*** The data ***

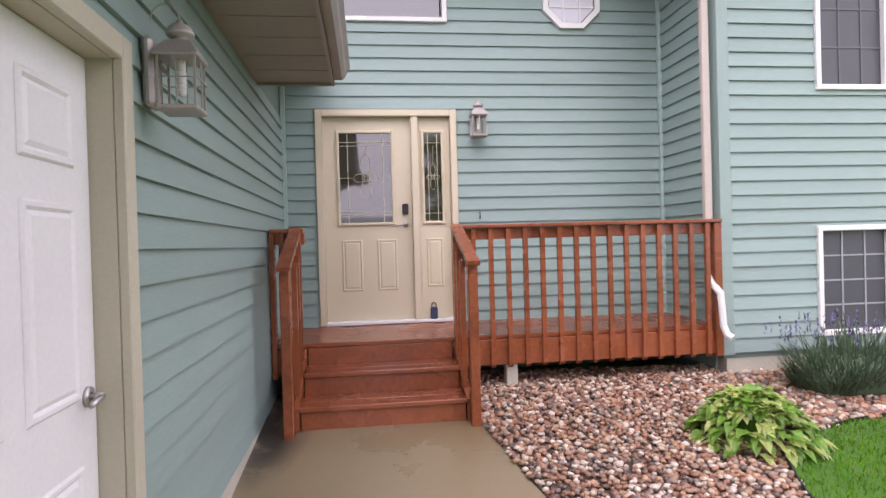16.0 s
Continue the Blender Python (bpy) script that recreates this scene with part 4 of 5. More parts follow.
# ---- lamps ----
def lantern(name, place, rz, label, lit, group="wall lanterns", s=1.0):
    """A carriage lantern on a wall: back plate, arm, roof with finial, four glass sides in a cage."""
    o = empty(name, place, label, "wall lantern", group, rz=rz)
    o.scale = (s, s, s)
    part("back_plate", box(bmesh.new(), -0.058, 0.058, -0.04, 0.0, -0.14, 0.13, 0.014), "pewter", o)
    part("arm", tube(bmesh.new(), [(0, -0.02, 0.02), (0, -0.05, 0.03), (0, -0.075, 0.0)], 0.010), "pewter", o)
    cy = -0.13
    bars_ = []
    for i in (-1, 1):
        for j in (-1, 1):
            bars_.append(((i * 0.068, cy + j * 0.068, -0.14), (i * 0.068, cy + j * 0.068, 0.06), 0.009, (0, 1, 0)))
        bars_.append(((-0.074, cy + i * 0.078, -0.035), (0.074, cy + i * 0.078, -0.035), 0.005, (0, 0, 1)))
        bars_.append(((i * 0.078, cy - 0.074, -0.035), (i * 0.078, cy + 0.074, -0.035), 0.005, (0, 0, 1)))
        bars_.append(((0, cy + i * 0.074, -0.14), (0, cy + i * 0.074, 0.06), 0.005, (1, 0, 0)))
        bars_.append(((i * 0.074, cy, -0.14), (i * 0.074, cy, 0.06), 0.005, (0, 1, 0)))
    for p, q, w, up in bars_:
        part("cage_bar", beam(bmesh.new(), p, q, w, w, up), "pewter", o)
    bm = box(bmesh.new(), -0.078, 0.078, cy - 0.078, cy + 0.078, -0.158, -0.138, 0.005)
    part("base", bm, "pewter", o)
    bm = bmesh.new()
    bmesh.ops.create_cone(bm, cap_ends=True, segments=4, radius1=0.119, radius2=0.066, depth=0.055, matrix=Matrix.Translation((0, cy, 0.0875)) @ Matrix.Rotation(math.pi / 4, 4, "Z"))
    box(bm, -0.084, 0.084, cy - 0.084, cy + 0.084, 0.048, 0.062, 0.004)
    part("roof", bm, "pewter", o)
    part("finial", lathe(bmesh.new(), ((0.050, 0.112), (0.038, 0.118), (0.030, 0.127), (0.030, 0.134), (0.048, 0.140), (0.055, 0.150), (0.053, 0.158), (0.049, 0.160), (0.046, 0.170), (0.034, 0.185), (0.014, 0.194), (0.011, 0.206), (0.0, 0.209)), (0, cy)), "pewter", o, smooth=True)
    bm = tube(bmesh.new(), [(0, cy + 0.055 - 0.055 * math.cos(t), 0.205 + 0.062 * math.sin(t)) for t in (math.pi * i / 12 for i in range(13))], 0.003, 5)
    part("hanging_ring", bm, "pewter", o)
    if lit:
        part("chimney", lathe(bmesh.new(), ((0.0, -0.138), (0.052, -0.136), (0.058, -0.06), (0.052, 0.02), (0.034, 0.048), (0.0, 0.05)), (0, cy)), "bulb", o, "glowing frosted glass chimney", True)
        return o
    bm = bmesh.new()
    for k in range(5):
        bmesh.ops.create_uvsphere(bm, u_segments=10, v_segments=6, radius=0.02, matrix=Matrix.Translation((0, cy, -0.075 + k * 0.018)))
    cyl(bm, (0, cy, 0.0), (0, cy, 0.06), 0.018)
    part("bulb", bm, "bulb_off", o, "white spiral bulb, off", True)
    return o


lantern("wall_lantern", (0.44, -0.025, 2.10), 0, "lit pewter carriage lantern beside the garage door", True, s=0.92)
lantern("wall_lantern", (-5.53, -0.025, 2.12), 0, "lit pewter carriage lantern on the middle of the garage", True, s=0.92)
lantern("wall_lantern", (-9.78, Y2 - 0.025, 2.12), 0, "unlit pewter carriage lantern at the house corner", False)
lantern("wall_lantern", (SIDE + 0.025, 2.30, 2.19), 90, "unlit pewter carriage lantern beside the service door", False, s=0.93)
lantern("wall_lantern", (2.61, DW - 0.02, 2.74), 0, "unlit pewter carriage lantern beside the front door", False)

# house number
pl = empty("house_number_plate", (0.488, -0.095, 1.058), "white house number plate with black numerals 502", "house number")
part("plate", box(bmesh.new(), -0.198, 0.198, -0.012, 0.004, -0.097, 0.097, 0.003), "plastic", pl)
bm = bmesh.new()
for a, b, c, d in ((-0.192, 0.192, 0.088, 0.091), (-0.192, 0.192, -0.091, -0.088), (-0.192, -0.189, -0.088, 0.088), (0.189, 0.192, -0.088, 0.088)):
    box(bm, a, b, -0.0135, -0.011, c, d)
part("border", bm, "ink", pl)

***
*** The data ***

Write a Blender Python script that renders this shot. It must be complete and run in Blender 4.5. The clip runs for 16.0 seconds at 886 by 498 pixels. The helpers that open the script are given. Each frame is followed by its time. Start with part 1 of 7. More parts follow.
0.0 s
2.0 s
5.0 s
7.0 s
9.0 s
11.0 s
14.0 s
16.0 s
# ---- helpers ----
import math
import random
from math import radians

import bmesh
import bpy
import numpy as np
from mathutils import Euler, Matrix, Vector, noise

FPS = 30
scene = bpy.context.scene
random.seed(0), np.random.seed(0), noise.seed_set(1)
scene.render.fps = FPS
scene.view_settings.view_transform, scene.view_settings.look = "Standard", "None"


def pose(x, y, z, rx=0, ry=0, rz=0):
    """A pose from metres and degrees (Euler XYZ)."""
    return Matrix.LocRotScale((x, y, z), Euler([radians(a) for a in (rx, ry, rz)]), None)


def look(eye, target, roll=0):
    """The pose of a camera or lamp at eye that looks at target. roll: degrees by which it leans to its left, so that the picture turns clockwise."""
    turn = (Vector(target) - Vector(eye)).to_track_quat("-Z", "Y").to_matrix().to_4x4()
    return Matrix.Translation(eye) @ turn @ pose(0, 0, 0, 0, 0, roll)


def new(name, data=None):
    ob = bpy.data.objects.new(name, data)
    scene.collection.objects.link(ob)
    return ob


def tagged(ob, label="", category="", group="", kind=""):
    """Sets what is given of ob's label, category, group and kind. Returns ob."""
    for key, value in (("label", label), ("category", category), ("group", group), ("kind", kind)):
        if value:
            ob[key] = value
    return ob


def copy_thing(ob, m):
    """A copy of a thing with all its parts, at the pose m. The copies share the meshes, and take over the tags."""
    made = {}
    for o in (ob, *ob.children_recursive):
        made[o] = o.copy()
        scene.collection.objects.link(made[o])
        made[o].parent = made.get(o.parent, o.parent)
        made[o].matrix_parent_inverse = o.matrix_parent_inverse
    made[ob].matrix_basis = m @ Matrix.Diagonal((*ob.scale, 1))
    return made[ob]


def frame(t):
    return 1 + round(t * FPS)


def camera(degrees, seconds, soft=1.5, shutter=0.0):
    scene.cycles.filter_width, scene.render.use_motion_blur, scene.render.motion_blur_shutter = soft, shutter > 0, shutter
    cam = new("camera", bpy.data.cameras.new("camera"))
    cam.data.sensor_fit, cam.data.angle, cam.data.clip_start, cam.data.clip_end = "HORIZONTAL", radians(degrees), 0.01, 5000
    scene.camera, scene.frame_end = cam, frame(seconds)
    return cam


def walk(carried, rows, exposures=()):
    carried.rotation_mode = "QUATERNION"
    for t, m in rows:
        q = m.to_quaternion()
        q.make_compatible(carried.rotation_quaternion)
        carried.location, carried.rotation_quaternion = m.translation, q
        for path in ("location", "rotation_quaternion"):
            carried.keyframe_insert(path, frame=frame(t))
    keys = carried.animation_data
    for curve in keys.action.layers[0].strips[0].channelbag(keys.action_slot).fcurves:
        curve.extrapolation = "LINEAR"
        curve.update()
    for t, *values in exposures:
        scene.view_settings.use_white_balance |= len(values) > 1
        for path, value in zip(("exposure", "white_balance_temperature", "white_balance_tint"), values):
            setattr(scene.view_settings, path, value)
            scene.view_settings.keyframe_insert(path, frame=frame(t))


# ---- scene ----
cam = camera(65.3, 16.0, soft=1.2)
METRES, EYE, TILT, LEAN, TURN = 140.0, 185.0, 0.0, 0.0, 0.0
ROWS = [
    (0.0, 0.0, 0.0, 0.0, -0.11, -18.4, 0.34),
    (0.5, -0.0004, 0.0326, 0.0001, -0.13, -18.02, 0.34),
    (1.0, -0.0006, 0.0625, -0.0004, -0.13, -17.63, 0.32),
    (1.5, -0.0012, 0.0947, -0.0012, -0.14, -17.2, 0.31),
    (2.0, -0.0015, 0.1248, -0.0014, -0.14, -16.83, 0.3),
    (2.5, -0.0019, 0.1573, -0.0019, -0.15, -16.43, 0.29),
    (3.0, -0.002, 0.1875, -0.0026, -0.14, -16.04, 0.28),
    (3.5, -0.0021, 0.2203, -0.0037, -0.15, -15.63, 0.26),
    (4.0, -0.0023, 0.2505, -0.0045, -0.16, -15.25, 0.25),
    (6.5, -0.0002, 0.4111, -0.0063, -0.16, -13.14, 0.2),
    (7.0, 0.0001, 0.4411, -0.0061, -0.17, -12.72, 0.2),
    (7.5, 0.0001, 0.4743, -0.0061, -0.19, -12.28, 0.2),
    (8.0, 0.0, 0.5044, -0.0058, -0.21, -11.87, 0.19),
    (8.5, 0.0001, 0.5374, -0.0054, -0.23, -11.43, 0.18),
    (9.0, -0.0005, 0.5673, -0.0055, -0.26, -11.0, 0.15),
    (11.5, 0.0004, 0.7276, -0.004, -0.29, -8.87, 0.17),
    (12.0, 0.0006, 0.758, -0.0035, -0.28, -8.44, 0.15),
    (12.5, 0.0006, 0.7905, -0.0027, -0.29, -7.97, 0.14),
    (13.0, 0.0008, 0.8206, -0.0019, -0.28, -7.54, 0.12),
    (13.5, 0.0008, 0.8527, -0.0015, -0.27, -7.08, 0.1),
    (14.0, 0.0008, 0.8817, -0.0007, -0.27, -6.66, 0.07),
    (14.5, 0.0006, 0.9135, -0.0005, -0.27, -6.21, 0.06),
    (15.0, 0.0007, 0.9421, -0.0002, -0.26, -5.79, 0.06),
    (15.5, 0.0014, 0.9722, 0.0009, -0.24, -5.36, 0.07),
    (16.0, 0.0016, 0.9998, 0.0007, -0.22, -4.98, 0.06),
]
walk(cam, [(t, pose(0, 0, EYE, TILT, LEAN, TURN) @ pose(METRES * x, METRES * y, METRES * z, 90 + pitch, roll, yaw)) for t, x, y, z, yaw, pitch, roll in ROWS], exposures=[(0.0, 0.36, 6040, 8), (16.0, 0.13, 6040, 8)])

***

Only the lines from the one with "import bmesh" to the one with "made[o].parent = made.get(o.parent, o.parent)" are wanted; extract them exactly, both ends included.

import bmesh
import bpy
import numpy as np
from mathutils import Euler, Matrix, Vector, noise

FPS = 30
scene = bpy.context.scene
random.seed(0), np.random.seed(0), noise.seed_set(1)
scene.render.fps = FPS
scene.view_settings.view_transform, scene.view_settings.look = "Standard", "None"


def pose(x, y, z, rx=0, ry=0, rz=0):
    """A pose from metres and degrees (Euler XYZ)."""
    return Matrix.LocRotScale((x, y, z), Euler([radians(a) for a in (rx, ry, rz)]), None)


def look(eye, target, roll=0):
    """The pose of a camera or lamp at eye that looks at target. roll: degrees by which it leans to its left, so that the picture turns clockwise."""
    turn = (Vector(target) - Vector(eye)).to_track_quat("-Z", "Y").to_matrix().to_4x4()
    return Matrix.Translation(eye) @ turn @ pose(0, 0, 0, 0, 0, roll)


def new(name, data=None):
    ob = bpy.data.objects.new(name, data)
    scene.collection.objects.link(ob)
    return ob


def tagged(ob, label="", category="", group="", kind=""):
    """Sets what is given of ob's label, category, group and kind. Returns ob."""
    for key, value in (("label", label), ("category", category), ("group", group), ("kind", kind)):
        if value:
            ob[key] = value
    return ob


def copy_thing(ob, m):
    """A copy of a thing with all its parts, at the pose m. The copies share the meshes, and take over the tags."""
    made = {}
    for o in (ob, *ob.children_recursive):
        made[o] = o.copy()
        scene.collection.objects.link(made[o])
        made[o].parent = made.get(o.parent, o.parent)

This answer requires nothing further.